Task to complete: Search the data for the string "parts" and gather each line it is in.

(Animation scripts)
## Start
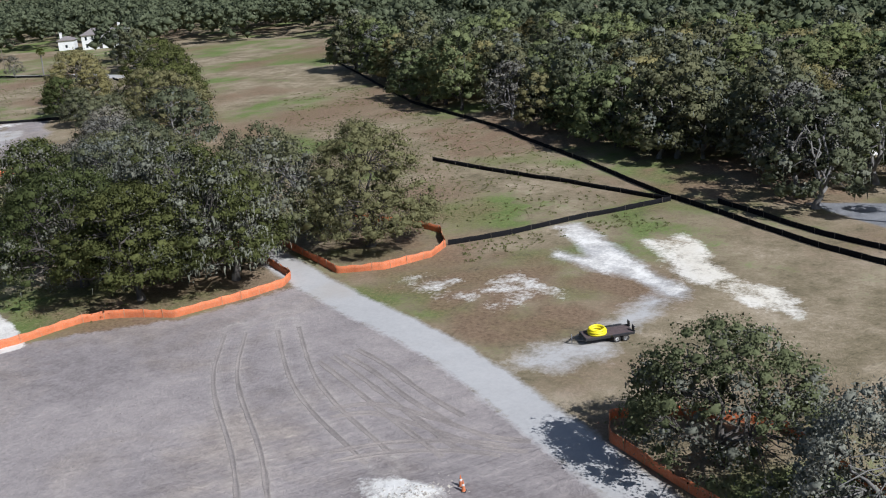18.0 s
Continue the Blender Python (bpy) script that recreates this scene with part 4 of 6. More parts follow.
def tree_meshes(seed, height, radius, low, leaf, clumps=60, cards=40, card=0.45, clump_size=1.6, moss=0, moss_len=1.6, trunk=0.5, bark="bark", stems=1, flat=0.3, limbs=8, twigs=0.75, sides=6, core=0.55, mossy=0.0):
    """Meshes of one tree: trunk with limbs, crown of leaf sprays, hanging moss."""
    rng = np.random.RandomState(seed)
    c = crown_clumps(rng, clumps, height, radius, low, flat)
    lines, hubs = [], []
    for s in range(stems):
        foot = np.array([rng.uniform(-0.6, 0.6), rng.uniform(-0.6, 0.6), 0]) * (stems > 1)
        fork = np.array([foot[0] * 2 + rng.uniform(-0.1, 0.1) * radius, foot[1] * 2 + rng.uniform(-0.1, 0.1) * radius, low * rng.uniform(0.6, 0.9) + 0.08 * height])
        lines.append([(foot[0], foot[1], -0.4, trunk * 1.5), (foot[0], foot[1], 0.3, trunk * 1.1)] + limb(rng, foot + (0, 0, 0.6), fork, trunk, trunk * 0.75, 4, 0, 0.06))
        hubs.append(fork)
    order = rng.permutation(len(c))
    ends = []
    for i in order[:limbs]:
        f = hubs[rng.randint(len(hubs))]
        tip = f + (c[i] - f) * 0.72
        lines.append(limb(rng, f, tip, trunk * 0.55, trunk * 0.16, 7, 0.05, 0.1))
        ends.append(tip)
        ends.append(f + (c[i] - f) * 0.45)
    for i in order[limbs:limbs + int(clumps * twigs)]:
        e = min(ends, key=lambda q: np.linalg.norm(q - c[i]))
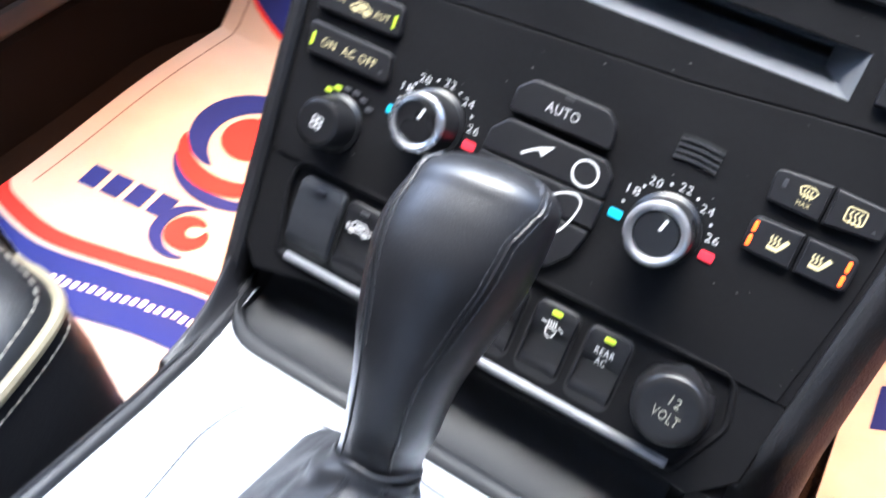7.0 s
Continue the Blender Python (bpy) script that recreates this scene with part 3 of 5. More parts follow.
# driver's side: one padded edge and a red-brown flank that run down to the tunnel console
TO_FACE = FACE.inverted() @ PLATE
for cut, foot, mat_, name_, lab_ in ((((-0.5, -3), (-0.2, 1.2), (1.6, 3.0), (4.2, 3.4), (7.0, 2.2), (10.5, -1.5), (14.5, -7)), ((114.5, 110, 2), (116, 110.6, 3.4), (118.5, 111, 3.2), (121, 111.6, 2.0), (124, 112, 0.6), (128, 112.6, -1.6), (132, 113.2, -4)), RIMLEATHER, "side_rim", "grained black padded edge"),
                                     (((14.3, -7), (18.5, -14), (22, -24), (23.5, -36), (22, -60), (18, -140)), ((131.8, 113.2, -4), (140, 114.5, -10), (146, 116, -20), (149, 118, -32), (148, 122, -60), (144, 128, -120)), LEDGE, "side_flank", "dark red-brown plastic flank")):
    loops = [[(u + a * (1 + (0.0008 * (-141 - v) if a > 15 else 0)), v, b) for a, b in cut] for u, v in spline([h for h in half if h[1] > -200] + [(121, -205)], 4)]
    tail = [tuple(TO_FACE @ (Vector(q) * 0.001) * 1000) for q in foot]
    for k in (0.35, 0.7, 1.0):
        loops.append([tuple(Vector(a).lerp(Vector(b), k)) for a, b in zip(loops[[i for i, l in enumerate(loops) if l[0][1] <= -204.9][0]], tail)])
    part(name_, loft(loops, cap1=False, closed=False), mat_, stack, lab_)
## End
Completed task:
Continue the Blender Python (bpy) script that recreates this scene with part 4 of 6. More parts follow.
Continue the Blender Python (bpy) script that recreates this scene with part 3 of 5. More parts follow.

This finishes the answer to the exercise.